To be done :: Set the listing down again in full, word for word, with the pictures left out.

Recorded information ::
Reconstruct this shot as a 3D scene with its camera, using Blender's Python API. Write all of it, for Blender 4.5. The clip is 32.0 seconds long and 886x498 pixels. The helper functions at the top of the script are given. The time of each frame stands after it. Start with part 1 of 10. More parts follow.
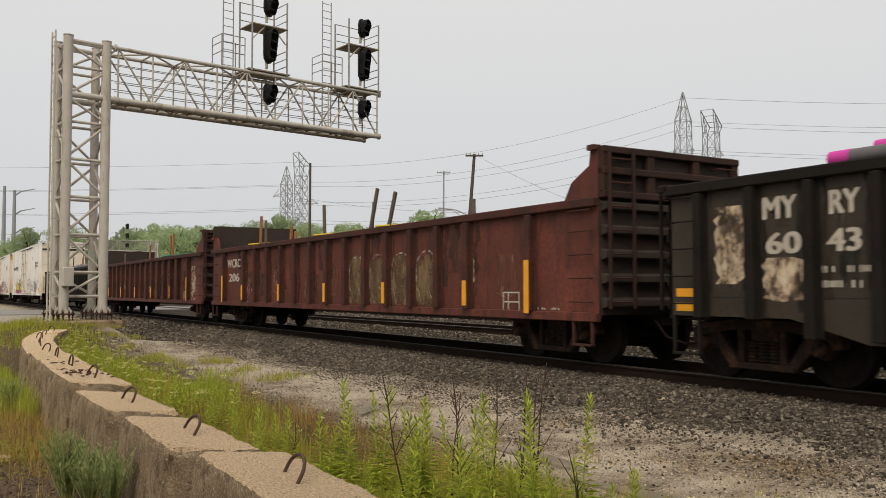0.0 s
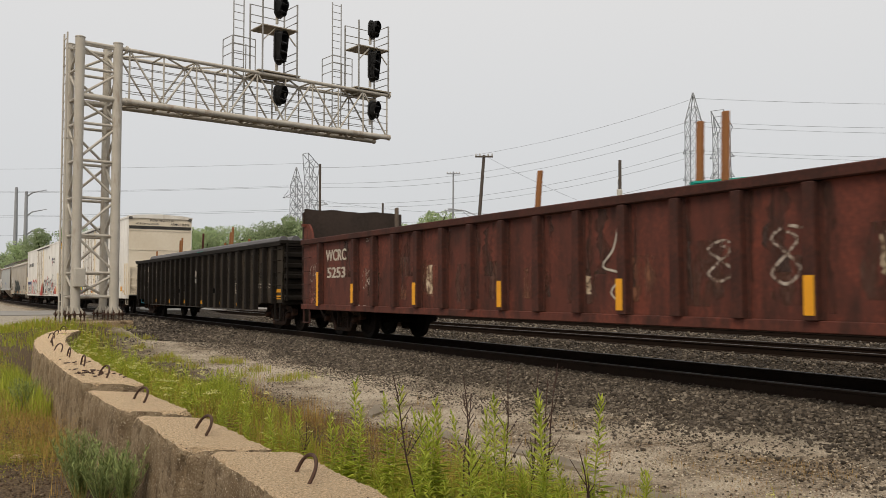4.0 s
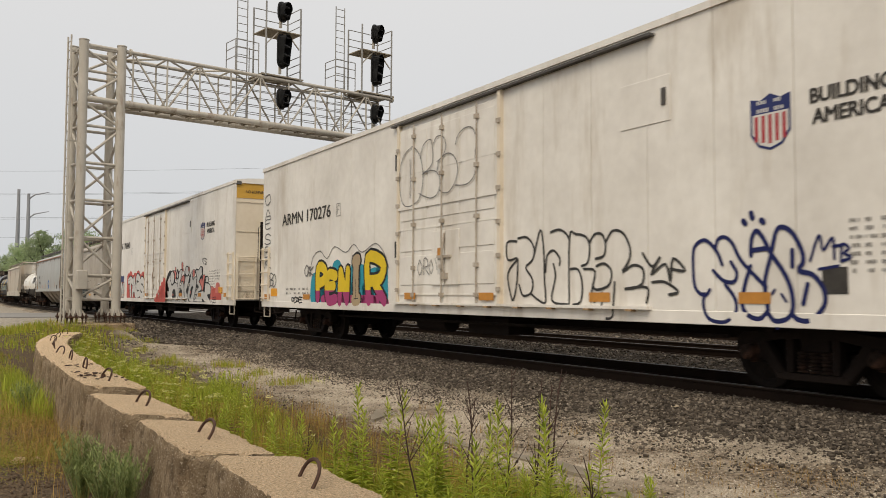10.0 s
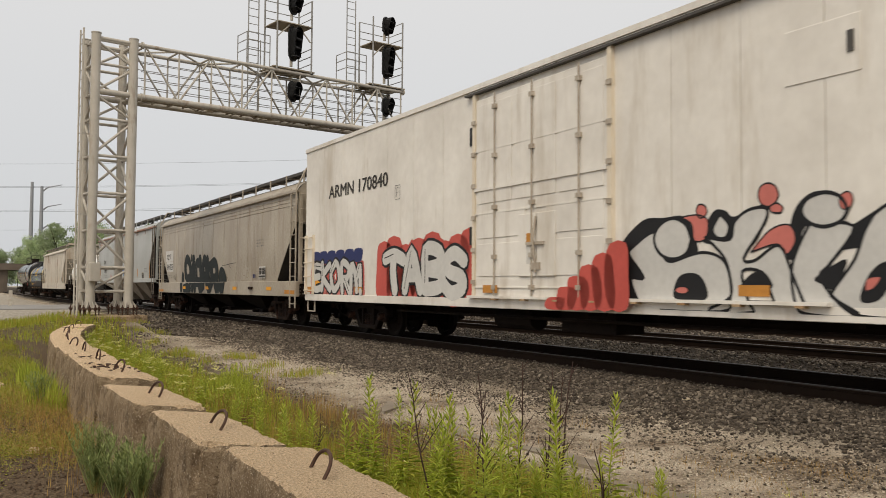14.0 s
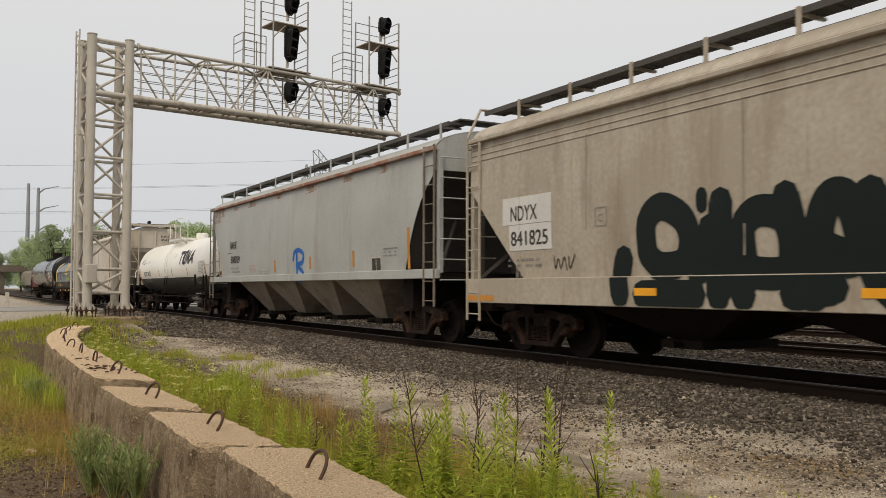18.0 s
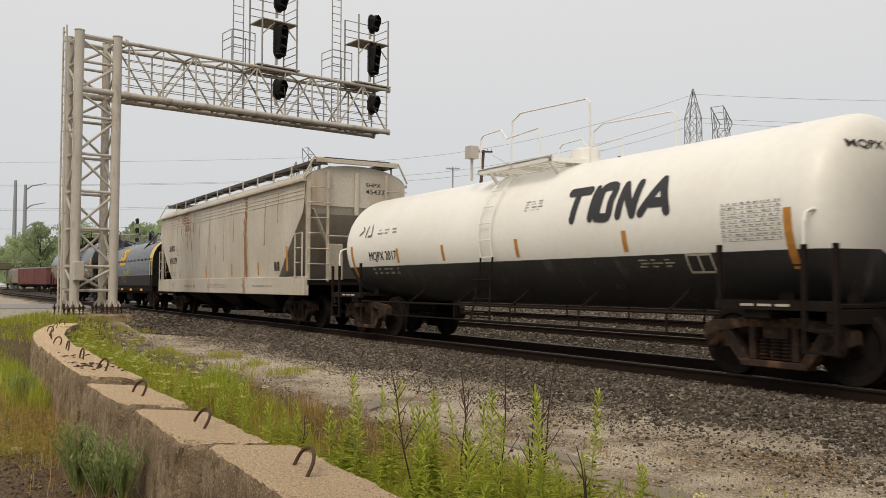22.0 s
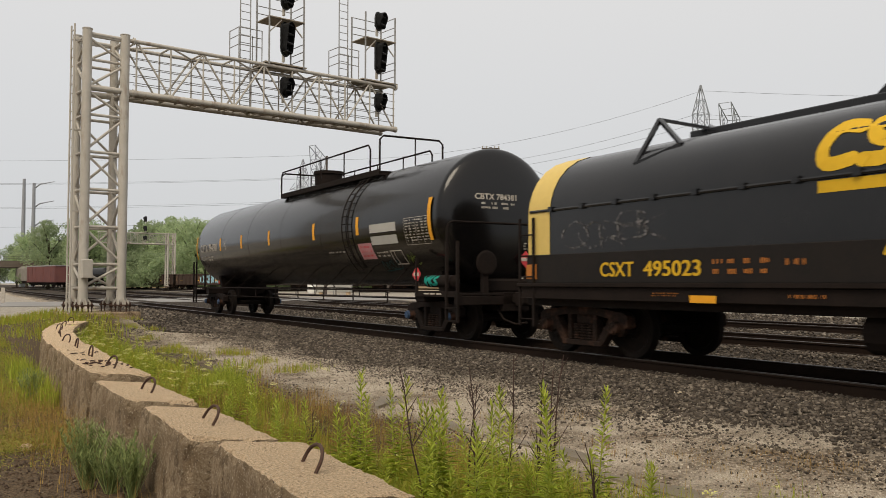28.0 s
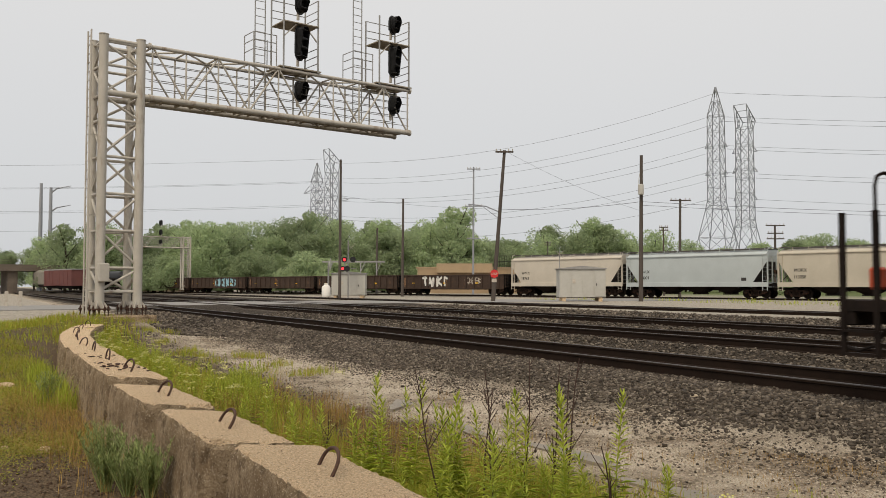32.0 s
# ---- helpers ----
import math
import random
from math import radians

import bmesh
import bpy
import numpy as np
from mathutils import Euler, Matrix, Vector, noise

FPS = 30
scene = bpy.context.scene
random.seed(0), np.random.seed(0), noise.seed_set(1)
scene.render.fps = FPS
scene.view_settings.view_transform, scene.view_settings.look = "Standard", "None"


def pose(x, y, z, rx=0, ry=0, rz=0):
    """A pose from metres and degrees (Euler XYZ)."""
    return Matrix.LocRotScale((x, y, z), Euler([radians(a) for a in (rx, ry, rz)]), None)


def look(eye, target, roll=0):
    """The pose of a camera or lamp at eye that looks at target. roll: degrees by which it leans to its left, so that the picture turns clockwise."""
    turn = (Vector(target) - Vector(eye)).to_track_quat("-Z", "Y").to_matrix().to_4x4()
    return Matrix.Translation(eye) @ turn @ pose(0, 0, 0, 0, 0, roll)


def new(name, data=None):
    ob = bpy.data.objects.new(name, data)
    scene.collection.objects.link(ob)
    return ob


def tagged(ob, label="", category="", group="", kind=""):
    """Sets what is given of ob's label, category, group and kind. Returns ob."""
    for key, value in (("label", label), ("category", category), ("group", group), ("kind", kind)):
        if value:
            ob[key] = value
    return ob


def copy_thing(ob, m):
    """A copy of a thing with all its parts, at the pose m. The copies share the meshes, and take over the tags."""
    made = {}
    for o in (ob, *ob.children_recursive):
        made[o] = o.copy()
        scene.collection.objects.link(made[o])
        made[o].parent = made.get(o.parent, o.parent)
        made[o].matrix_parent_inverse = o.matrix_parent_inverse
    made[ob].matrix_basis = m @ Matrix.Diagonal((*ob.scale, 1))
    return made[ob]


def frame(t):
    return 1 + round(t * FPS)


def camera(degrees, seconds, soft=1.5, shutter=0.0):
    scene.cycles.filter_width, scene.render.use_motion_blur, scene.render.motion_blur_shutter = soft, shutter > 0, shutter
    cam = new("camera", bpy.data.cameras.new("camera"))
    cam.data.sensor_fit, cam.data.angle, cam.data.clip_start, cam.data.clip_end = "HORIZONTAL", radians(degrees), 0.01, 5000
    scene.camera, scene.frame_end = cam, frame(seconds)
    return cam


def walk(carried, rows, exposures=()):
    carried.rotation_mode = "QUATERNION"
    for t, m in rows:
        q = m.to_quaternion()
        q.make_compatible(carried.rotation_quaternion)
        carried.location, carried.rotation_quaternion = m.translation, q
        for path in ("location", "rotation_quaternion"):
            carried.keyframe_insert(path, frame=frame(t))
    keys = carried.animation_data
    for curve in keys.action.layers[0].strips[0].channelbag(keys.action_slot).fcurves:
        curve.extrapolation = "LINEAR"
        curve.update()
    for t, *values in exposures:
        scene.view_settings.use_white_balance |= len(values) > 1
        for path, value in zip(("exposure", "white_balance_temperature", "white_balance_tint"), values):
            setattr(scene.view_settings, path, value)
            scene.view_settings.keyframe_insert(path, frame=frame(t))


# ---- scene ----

Final answer ::
Reconstruct this shot as a 3D scene with its camera, using Blender's Python API. Write all of it, for Blender 4.5. The clip is 32.0 seconds long and 886x498 pixels. The helper functions at the top of the script are given. The time of each frame stands after it. Start with part 1 of 10. More parts follow.
0.0 s
4.0 s
10.0 s
14.0 s
18.0 s
22.0 s
28.0 s
32.0 s
# ---- helpers ----
import math
import random
from math import radians

import bmesh
import bpy
import numpy as np
from mathutils import Euler, Matrix, Vector, noise

FPS = 30
scene = bpy.context.scene
random.seed(0), np.random.seed(0), noise.seed_set(1)
scene.render.fps = FPS
scene.view_settings.view_transform, scene.view_settings.look = "Standard", "None"


def pose(x, y, z, rx=0, ry=0, rz=0):
    """A pose from metres and degrees (Euler XYZ)."""
    return Matrix.LocRotScale((x, y, z), Euler([radians(a) for a in (rx, ry, rz)]), None)


def look(eye, target, roll=0):
    """The pose of a camera or lamp at eye that looks at target. roll: degrees by which it leans to its left, so that the picture turns clockwise."""
    turn = (Vector(target) - Vector(eye)).to_track_quat("-Z", "Y").to_matrix().to_4x4()
    return Matrix.Translation(eye) @ turn @ pose(0, 0, 0, 0, 0, roll)


def new(name, data=None):
    ob = bpy.data.objects.new(name, data)
    scene.collection.objects.link(ob)
    return ob


def tagged(ob, label="", category="", group="", kind=""):
    """Sets what is given of ob's label, category, group and kind. Returns ob."""
    for key, value in (("label", label), ("category", category), ("group", group), ("kind", kind)):
        if value:
            ob[key] = value
    return ob


def copy_thing(ob, m):
    """A copy of a thing with all its parts, at the pose m. The copies share the meshes, and take over the tags."""
    made = {}
    for o in (ob, *ob.children_recursive):
        made[o] = o.copy()
        scene.collection.objects.link(made[o])
        made[o].parent = made.get(o.parent, o.parent)
        made[o].matrix_parent_inverse = o.matrix_parent_inverse
    made[ob].matrix_basis = m @ Matrix.Diagonal((*ob.scale, 1))
    return made[ob]


def frame(t):
    return 1 + round(t * FPS)


def camera(degrees, seconds, soft=1.5, shutter=0.0):
    scene.cycles.filter_width, scene.render.use_motion_blur, scene.render.motion_blur_shutter = soft, shutter > 0, shutter
    cam = new("camera", bpy.data.cameras.new("camera"))
    cam.data.sensor_fit, cam.data.angle, cam.data.clip_start, cam.data.clip_end = "HORIZONTAL", radians(degrees), 0.01, 5000
    scene.camera, scene.frame_end = cam, frame(seconds)
    return cam


def walk(carried, rows, exposures=()):
    carried.rotation_mode = "QUATERNION"
    for t, m in rows:
        q = m.to_quaternion()
        q.make_compatible(carried.rotation_quaternion)
        carried.location, carried.rotation_quaternion = m.translation, q
        for path in ("location", "rotation_quaternion"):
            carried.keyframe_insert(path, frame=frame(t))
    keys = carried.animation_data
    for curve in keys.action.layers[0].strips[0].channelbag(keys.action_slot).fcurves:
        curve.extrapolation = "LINEAR"
        curve.update()
    for t, *values in exposures:
        scene.view_settings.use_white_balance |= len(values) > 1
        for path, value in zip(("exposure", "white_balance_temperature", "white_balance_tint"), values):
            setattr(scene.view_settings, path, value)
            scene.view_settings.keyframe_insert(path, frame=frame(t))


# ---- scene ----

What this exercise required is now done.